There is a large gap in research and data on issues related to developing countries, which has not been the trendiest topic for academia. For example, over the 20-year period 1985–2004, only four papers were published in the top 202 economics journals on Burundi, nine on Cambodia, and 27 on Mali. In the same timeframe, more than 36,000 papers were published on the United States.[1] New analysis spanning 2005 to 2017 shows that this lack of focus on developing countries has not changed much over the past decade. In this regard, the development issues in developing countries are the research focus of the KCP.
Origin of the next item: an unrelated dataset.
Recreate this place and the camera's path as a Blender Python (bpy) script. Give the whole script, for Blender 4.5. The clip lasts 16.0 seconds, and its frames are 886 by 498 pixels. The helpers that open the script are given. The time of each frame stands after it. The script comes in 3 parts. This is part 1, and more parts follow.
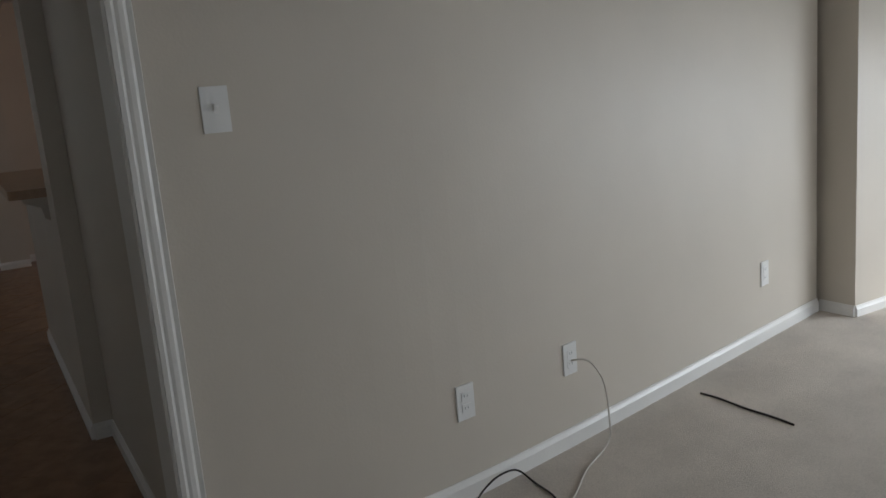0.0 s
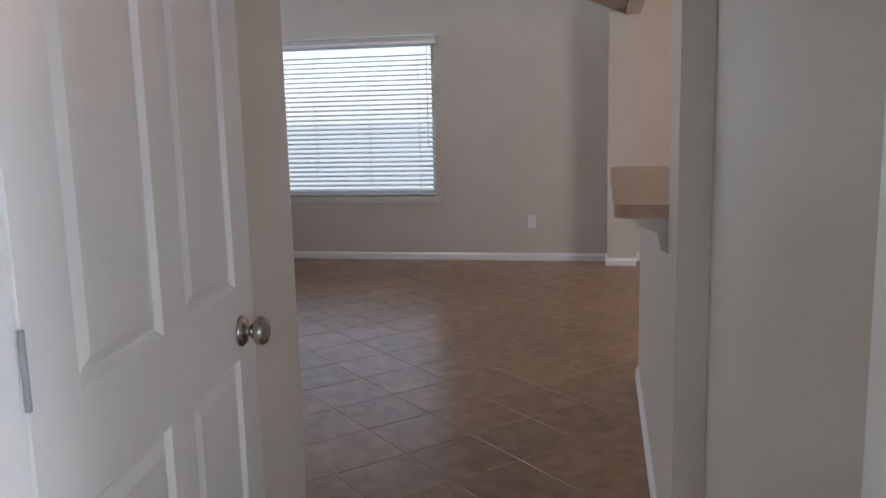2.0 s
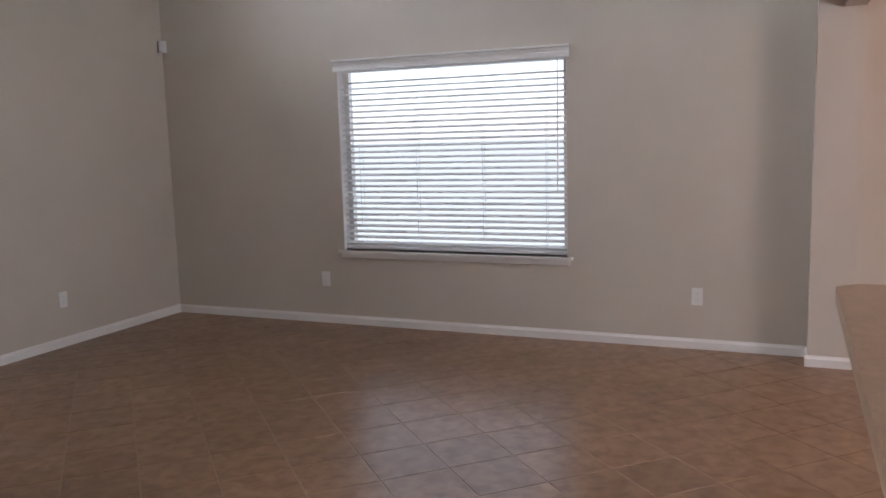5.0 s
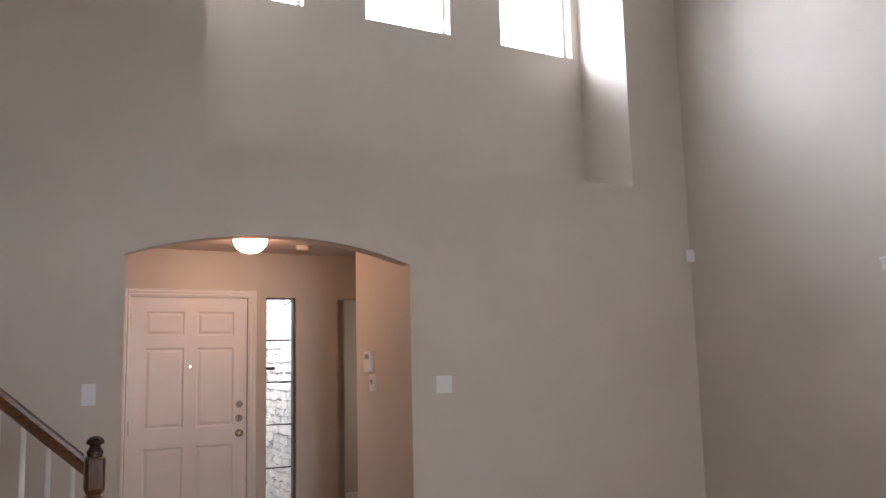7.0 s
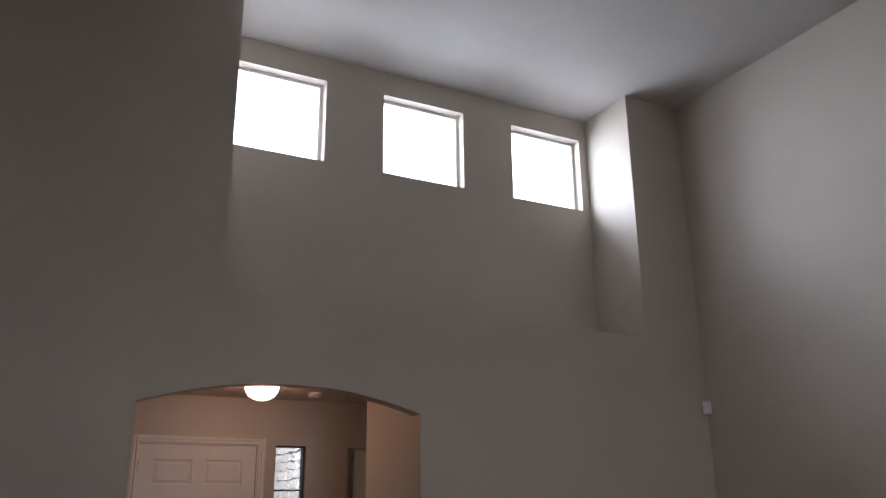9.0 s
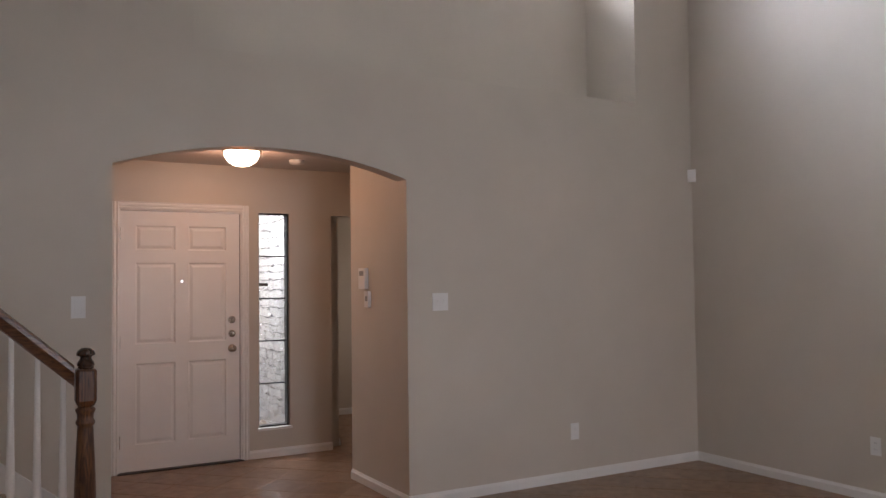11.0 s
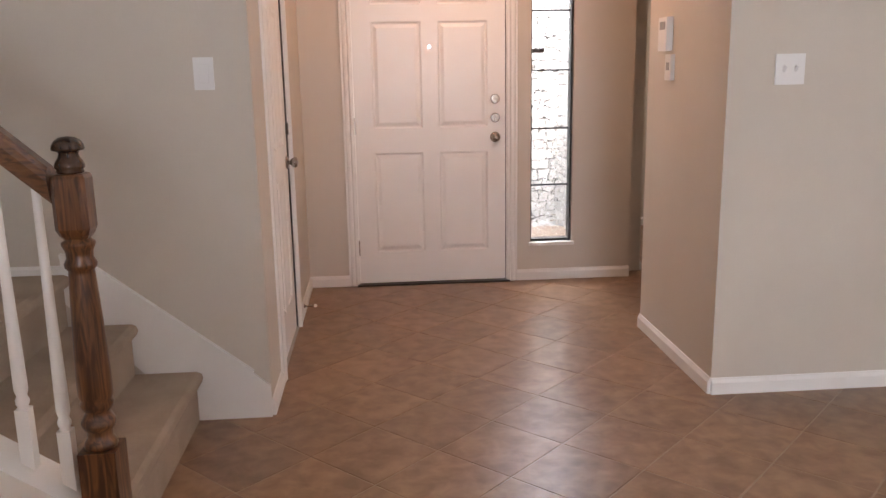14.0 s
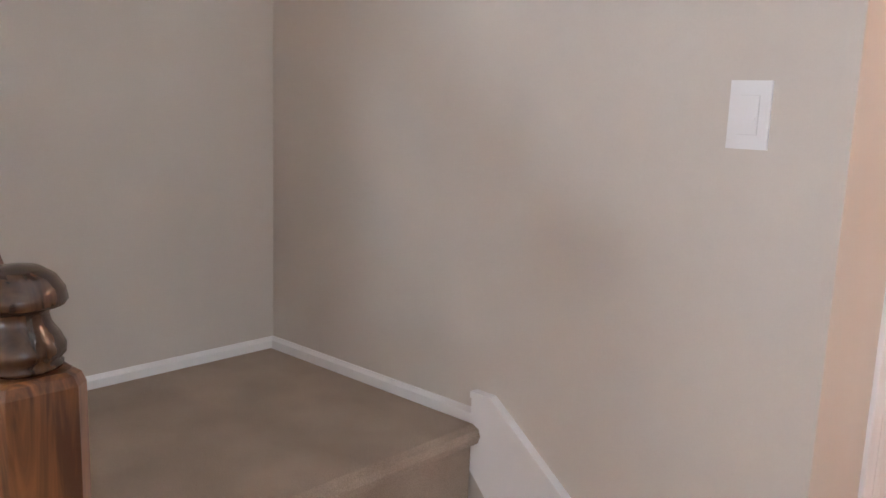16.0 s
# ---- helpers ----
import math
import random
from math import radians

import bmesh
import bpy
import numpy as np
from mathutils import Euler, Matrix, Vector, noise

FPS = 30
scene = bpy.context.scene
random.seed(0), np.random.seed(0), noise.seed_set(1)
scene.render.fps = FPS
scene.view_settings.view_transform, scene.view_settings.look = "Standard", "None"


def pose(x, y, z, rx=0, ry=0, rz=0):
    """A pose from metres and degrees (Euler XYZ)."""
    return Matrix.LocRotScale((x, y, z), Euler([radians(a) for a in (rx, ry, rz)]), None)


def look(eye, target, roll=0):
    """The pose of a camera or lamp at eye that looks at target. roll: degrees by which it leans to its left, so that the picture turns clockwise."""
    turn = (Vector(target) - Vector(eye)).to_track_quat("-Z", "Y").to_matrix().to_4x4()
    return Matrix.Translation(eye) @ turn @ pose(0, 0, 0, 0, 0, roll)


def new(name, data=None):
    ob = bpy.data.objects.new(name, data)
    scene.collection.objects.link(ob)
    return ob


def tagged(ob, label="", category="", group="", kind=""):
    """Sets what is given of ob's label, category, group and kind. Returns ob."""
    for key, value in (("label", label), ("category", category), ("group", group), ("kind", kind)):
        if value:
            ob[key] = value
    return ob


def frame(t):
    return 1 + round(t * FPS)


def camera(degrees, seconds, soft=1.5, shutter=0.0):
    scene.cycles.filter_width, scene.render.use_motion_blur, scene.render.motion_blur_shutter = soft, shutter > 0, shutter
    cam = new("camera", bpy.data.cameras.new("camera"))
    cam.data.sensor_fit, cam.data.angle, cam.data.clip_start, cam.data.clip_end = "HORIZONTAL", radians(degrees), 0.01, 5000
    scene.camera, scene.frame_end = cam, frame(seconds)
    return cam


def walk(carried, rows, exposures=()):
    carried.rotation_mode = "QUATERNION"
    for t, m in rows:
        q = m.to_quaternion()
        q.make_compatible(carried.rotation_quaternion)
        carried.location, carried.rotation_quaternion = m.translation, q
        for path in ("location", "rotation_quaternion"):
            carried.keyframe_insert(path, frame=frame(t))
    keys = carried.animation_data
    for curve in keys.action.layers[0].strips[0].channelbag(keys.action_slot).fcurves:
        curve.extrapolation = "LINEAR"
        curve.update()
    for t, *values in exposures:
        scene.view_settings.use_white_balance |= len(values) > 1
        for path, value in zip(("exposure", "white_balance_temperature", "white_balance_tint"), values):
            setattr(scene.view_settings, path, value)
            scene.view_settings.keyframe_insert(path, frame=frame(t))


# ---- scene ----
cam = camera(57.0, 16.0)
PATH = [
    (0, (-4.291, -0.432, 1.338), (-2.585, -1.404, 0.956), -4.9),
    (0.5, (-3.957, -0.549, 1.333), (-2.071, -1.126, 0.997), -3.1),
    (1, (-3.457, -0.643, 1.324), (-1.488, -0.795, 1.005), -2.6),
    (1.5, (-3.109, -0.636, 1.327), (-1.144, -0.429, 1.022), -1.5),
    (2, (-2.765, -0.529, 1.327), (-0.828, -0.148, 1.009), -1.4),
    (2.5, (-2.409, -0.414, 1.31), (-0.478, -0.004, 0.988), -0.6),
    (3, (-2.07, -0.355, 1.328), (-0.144, 0.077, 1.005), -0.5),
    (3.2, (-1.94, -0.357, 1.325), (-0.016, 0.087, 1.007), -0.4),
    (5.3, (-0.785, -0.509, 1.473), (0.952, 0.453, 1.232), -2.2),
    (5.5, (-0.69, -0.56, 1.446), (0.939, 0.58, 1.239), -2.5),
    (6, (-0.335, -0.439, 1.335), (1.001, 1.048, 1.286), -2.3),
    (6.5, (-0.338, -0.379, 1.446), (0.769, 1.285, 1.543), -2.1),
    (7, (-0.357, -0.401, 1.483), (0.605, 1.332, 1.753), -1.4),
    (7.5, (-0.385, -0.455, 1.5), (0.535, 1.268, 1.927), -0.8),
    (8, (-0.379, -0.496, 1.522), (0.521, 1.197, 2.092), -0.7),
    (8.2, (-0.368, -0.501, 1.52), (0.522, 1.178, 2.142), -0.6),
    (10.5, (-0.342, -0.307, 1.497), (0.603, 1.422, 1.84), -0.7),
    (11, (-0.33, -0.269, 1.455), (0.656, 1.47, 1.535), -0.7),
    (11.5, (-0.266, -0.222, 1.413), (0.728, 1.502, 1.213), 0.2),
    (12, (-0.126, -0.063, 1.355), (0.817, 1.653, 0.945), 0.7),
    (12.5, (0.083, 0.151, 1.373), (0.912, 1.894, 0.849), 0.8),
    (13, (0.398, 0.497, 1.359), (1.016, 2.323, 0.827), -0.6),
    (13.5, (0.608, 0.93, 1.34), (1.01, 2.83, 0.859), -1.3),
    (14, (0.746, 1.387, 1.338), (0.898, 3.335, 0.911), -1.0),
    (14.5, (0.821, 1.841, 1.339), (0.683, 3.799, 0.956), -0.1),
    (15, (0.819, 2.295, 1.335), (0.348, 4.206, 0.982), 1.1),
    (15.5, (0.827, 2.641, 1.331), (-0.046, 4.413, 1.019), 1.8),
    (16, (0.700, 3.083, 1.34), (-0.6265, 4.5435, 0.992), 2.1),
]
EXPOSURES = [(0, -2.35, 6600, 8), (0.7, -1.3, 6750, 11.5), (1.5, -0.5, 6400, 12), (2.2, 0.0, 6100, 13), (3.2, 0.15, 6150, 14), (5.3, 0.15, 6450, 17), (6.0, 0.15, 6450, 17), (6.5, 0.5, 6600, 17), (7.2, 0.48, 6450, 17), (8.0, -0.48, 6400, 17), (10.4, -0.92, 6400, 17), (11.0, 0.2, 6550, 17), (12.0, 0.85, 6850, 17), (12.8, 1.42, 6830, 16.5), (14.0, 1.25, 6650, 16), (15.0, 1.0, 6650, 16), (16.0, 1.8, 6200, 15)]
walk(cam, [(t, look(eye, target, roll)) for t, eye, target, roll in PATH], EXPOSURES)

# ---- world and large lights ----
world = bpy.data.worlds.new("world")
scene.world = world
world.use_nodes = True
wn = world.node_tree.nodes
sky = wn.new("ShaderNodeTexSky")
sky.sky_type = "NISHITA"
sky.sun_disc = False
sky.sun_elevation, sky.sun_rotation = radians(48), radians(215)
world.node_tree.links.new(sky.outputs[0], wn["Background"].inputs[0])
wn["Background"].inputs[1].default_value = 0.12

sun = new("sun", bpy.data.lights.new("sun", "SUN"))
sun.data.energy, sun.data.angle, sun.data.color = 2.5, radians(0.6), (1.0, 0.95, 0.88)
sun.matrix_world = look((-20, -28, 38), (0, 0, 0))


def area(name, eye, target, w, h, watts, color):
    lamp = new(name, bpy.data.lights.new(name, "AREA"))
    lamp.data.shape, lamp.data.size, lamp.data.size_y = "RECTANGLE", w, h
    lamp.data.energy, lamp.data.color = watts, color
    lamp.matrix_world = look(eye, target)
    return lamp


DAY = (0.82, 0.90, 1.0)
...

KCP research and data have brought fresh ideas and systematic thinking to a wide range of development topics, be it on economic growth, education, public sector reform, digitalization, or fragility. The KCP supported research that revealed the path to development through global value chains and trade, and designed a simple yet powerful tool for international trade analysis; the KCP helped construct indicators to measure and assess teacher quality in Sub-Saharan Africa and trigger a fundamental reorientation of the purpose of education and learning. KCP projects have supplied evidence on how well-designed early childhood development programs can pay big dividends, which subsequently prompted the global movement for a Human Capital Project. DEC research highlighted the link between governance and economic growth, and a KCP project helped curate the most comprehensive data set on governance indicators. The KCP contributed to providing extensive evidence on how digital technologies can effectively boost growth and used big data social network analysis to understand the behaviors of youth living in fragile, high-violence neighborhoods. The list goes on.

[1] Jishnu Das, Quy-Toan Do, Karen Shaines, and Sowmya Srikant, "U.S. and Them: The Geography of Academic Research,” Journal of Development Economics 105: 112–30, 2013.